К моменту возвращения Лоуэлла в Соединенные Штаты в 1893 г. зрение Скиапарелли значительно ухудшилось. Человек, который разглядел «рукотворные» каналы на Марсе, больше не мог наблюдать за ними. А Лоуэллу предстояло возглавить семейный бизнес. Каким же образом он собирался поддержать марку дела Лоуэллов? Поиск марсиан показался ему хорошим планом.
Поскольку вдобавок к своей страсти к астрономии Лоуэлл получил огромное состояние, он решил построить где-нибудь на западе обсерваторию. Надо было только выбрать подходящее место на возвышенности, где всегда ясное небо, свободное от смога и городского освещения. Персиваль собирался продолжить там работу Скиапарелли: составлять карту новых марсианских каналов и искать разумных существ, которые их построили. Как и Фламмарион, Лоуэлл был убежден в том, что Марс старше Земли и поэтому продвинулся по пути эволюции дальше. Принял он и идею Фламмариона о том, что марсиане пытались орошать свою умирающую планету, направляя по каналам в засушливые области воду с ледников, которые покрывали полюса Марса.

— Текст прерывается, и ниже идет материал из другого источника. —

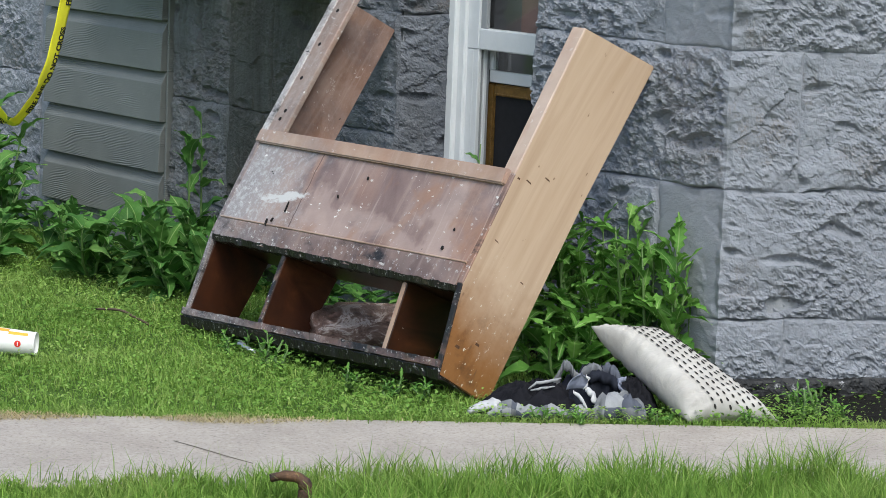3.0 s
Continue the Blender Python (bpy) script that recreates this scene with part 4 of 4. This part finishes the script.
def on_tape(l, w, lift=0.0):
    i = min(max(int(np.searchsorted(TLEN, l)) - 1, 0), TN_ - 2)
    f = (l - TLEN[i]) / max(1e-6, TLEN[i + 1] - TLEN[i])
    c, wd = TC[i].lerp(TC[i + 1], f), TW[i].lerp(TW[i + 1], f).normalized()
    nn = wd.cross(TC[i + 1] - TC[i]).normalized()
    if nn.y > 0:
        nn = -nn
    crease = 0.004 * noise.noise(Vector((l * 9, w * 30, 1)))
    return c + wd * w + nn * (crease + lift)


bm = bmesh.new()
rows_ = [[bm.verts.new(on_tape(l, -0.038 + 0.076 * q / 6)) for q in range(7)] for l in np.linspace(0.0, TLEN[-1] - 1e-4, 260)]
for ra, rb in zip(rows_, rows_[1:]):
    for q in range(6):
        bm.faces.new((ra[q], ra[q + 1], rb[q + 1], rb[q]))
film_ = part("film", bm, TAPE, tape, smooth=True)
so = film_.modifiers.new("thick", "SOLIDIFY")
so.thickness = 0.0004
fc = bpy.data.curves.new("lettering", "FONT")
fc.body, fc.size, fc.offset = "FIRE LINE DO NOT CROSS", 0.036, 0.0016
fo = new("lettering_source", fc)
bpy.context.view_layer.update()
src = bpy.data.meshes.new_from_object(fo.evaluated_get(bpy.context.evaluated_depsgraph_get()))
bpy.data.objects.remove(fo)
wide = max(v.co.x for v in src.vertices)
INK = painted("black_ink", (0.01, 0.01, 0.01), 0.5)
l0 = 0.10
while l0 + wide * 0.72 < TLEN[-1]:
    me = src.copy()
    for v in me.vertices:
        v.co = on_tape(l0 + (wide - v.co.x) * 0.72, 0.037 - v.co.y * 1.2, 0.0012)
    me.materials.clear()
    me.materials.append(INK)
    part("lettering", me, INK, tape, "black words FIRE LINE DO NOT CROSS")
    l0 += wide * 0.72 + 0.07

# ---- burnt stick in the verge ----
def burnt_stick():
    m, nt, b = mat("burnt_branch_wood", 0.7)
    o = coords(nt)
    c = ramp(nt, noise_tex(nt, o, 18, 6, 0.7), [(0.35, (0.02, 0.015, 0.012)), (0.6, (0.10, 0.05, 0.025)), (0.75, (0.30, 0.17, 0.08))])
    colour(nt, b, c)
    relief(nt, b, noise_tex(nt, o, 60, 5), 0.8, 0.006)
    return m


stick = part("burnt_stick", tube(spline([Vector(q) for q in ((-0.367, 7.0, 0.093), (-0.334, 7.0, 0.100), (-0.297, 7.0, 0.096), (-0.279, 7.0, 0.074), (-0.283, 7.0, 0.03), (-0.28, 7.02, -0.03))], 5), [0.011] * 5 + [0.014] * 8 + [0.018] * 8 + [0.020] * 5, 9), burnt_stick(), smooth=True)
tagged(stick, "charred bent stick standing in the verge grass", "stick")
straw_stem = part("dry_stem", tube([Vector(q) for q in ((-0.676, 7.776, 0.0155), (-0.603, 7.699, 0.0155), (-0.519, 7.603, 0.0155), (-0.442, 7.523, 0.0155))], [0.0010, 0.0015, 0.0014, 0.001], 6), painted("dry_stem_brown", (0.16, 0.14, 0.11), 0.85, 0, 0.3, 60, 0.3), smooth=True)
tagged(straw_stem, "thin dry brown stem lying on the concrete path", "twig")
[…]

Шел 1894 год, фаза противостояния Земли и Марса вот-вот должна была начаться, поэтому Лоуэлл в срочном порядке вступил во владение горой высотой 7200 футов (2194 м) в городке Флагстафф в Аризоне. Она показалась Персивалю самым удобным местом для наблюдения за Марсом и была названа Марсианским холмом. Через городишко проходила железная дорога, что весьма облегчило доставку оборудования и материалов для строительства, которое было незамедлительно начато. Для того чтобы изучать марсианские каналы, когда Красная планета окажется на минимальном расстоянии от Земли, Лоуэлл одолжил 18-дюймовый телескоп у обсерватории Гарвардского университета[5]. В своем новом доме на Марсианском холме он педантично нанес на карту 184 водных пути, после чего продолжил изучать Красную планету и охватившее марсиан неистовое стремление копать каналы. Важно отметить, что Лоуэлл охотно делился своими идеями, читая публичные лекции и давая интервью прессе. В 1895 г. он обобщил результаты своих исследований, написав первую из трех книг и назвав ее просто «Марс».